[STATED TASK]:
Copy all of the material exactly. Pictures are not to appear in the copy.

[PROVIDED MATERIAL]:
- - -

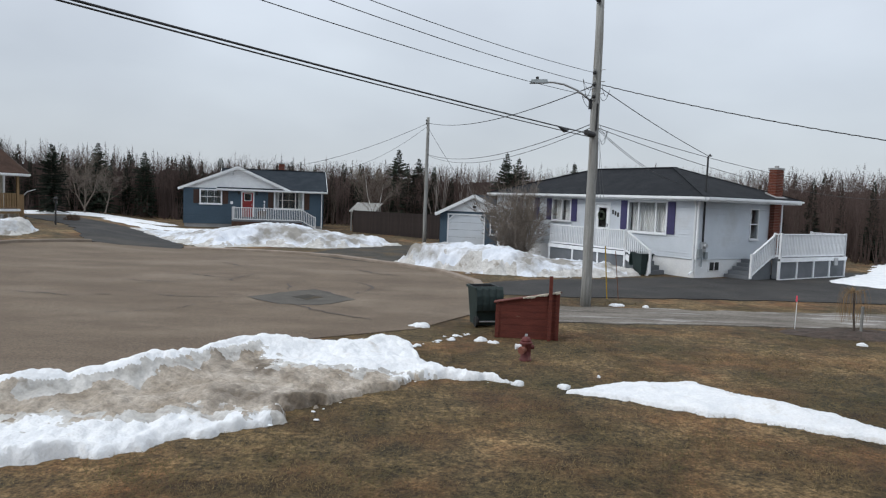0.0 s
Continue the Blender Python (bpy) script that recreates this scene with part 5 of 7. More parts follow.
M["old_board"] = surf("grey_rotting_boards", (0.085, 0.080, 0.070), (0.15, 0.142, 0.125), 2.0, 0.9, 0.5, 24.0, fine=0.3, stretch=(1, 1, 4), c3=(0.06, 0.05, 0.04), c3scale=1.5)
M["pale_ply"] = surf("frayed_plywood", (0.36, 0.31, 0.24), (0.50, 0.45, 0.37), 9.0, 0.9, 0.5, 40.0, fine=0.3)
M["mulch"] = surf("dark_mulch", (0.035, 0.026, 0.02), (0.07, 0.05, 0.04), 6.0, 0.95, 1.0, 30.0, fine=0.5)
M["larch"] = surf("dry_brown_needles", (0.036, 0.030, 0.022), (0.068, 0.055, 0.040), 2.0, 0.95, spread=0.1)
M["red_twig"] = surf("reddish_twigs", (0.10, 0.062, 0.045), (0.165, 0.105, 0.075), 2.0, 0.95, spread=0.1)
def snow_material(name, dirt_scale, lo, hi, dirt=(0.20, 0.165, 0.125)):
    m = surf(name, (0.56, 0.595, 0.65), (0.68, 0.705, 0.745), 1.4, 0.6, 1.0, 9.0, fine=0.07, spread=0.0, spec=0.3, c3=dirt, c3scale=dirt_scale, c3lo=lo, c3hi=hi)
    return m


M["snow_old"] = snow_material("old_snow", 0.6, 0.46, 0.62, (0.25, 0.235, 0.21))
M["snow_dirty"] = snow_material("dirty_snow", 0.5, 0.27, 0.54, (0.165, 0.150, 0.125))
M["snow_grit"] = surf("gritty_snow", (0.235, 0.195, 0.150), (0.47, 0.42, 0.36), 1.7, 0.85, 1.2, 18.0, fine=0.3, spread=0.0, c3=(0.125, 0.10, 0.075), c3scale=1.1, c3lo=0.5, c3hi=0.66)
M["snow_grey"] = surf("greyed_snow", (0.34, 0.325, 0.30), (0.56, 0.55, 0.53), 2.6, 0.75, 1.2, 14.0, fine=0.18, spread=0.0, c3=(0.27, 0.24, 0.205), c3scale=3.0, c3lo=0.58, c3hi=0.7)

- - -

[ANSWER TO THIS TASK]:
0.0 s
Continue the Blender Python (bpy) script that recreates this scene with part 5 of 7. More parts follow.
M["old_board"] = surf("grey_rotting_boards", (0.085, 0.080, 0.070), (0.15, 0.142, 0.125), 2.0, 0.9, 0.5, 24.0, fine=0.3, stretch=(1, 1, 4), c3=(0.06, 0.05, 0.04), c3scale=1.5)
M["pale_ply"] = surf("frayed_plywood", (0.36, 0.31, 0.24), (0.50, 0.45, 0.37), 9.0, 0.9, 0.5, 40.0, fine=0.3)
M["mulch"] = surf("dark_mulch", (0.035, 0.026, 0.02), (0.07, 0.05, 0.04), 6.0, 0.95, 1.0, 30.0, fine=0.5)
M["larch"] = surf("dry_brown_needles", (0.036, 0.030, 0.022), (0.068, 0.055, 0.040), 2.0, 0.95, spread=0.1)
M["red_twig"] = surf("reddish_twigs", (0.10, 0.062, 0.045), (0.165, 0.105, 0.075), 2.0, 0.95, spread=0.1)
def snow_material(name, dirt_scale, lo, hi, dirt=(0.20, 0.165, 0.125)):
    m = surf(name, (0.56, 0.595, 0.65), (0.68, 0.705, 0.745), 1.4, 0.6, 1.0, 9.0, fine=0.07, spread=0.0, spec=0.3, c3=dirt, c3scale=dirt_scale, c3lo=lo, c3hi=hi)
    return m


M["snow_old"] = snow_material("old_snow", 0.6, 0.46, 0.62, (0.25, 0.235, 0.21))
M["snow_dirty"] = snow_material("dirty_snow", 0.5, 0.27, 0.54, (0.165, 0.150, 0.125))
M["snow_grit"] = surf("gritty_snow", (0.235, 0.195, 0.150), (0.47, 0.42, 0.36), 1.7, 0.85, 1.2, 18.0, fine=0.3, spread=0.0, c3=(0.125, 0.10, 0.075), c3scale=1.1, c3lo=0.5, c3hi=0.66)
M["snow_grey"] = surf("greyed_snow", (0.34, 0.325, 0.30), (0.56, 0.55, 0.53), 2.6, 0.75, 1.2, 14.0, fine=0.18, spread=0.0, c3=(0.27, 0.24, 0.205), c3scale=3.0, c3lo=0.58, c3hi=0.7)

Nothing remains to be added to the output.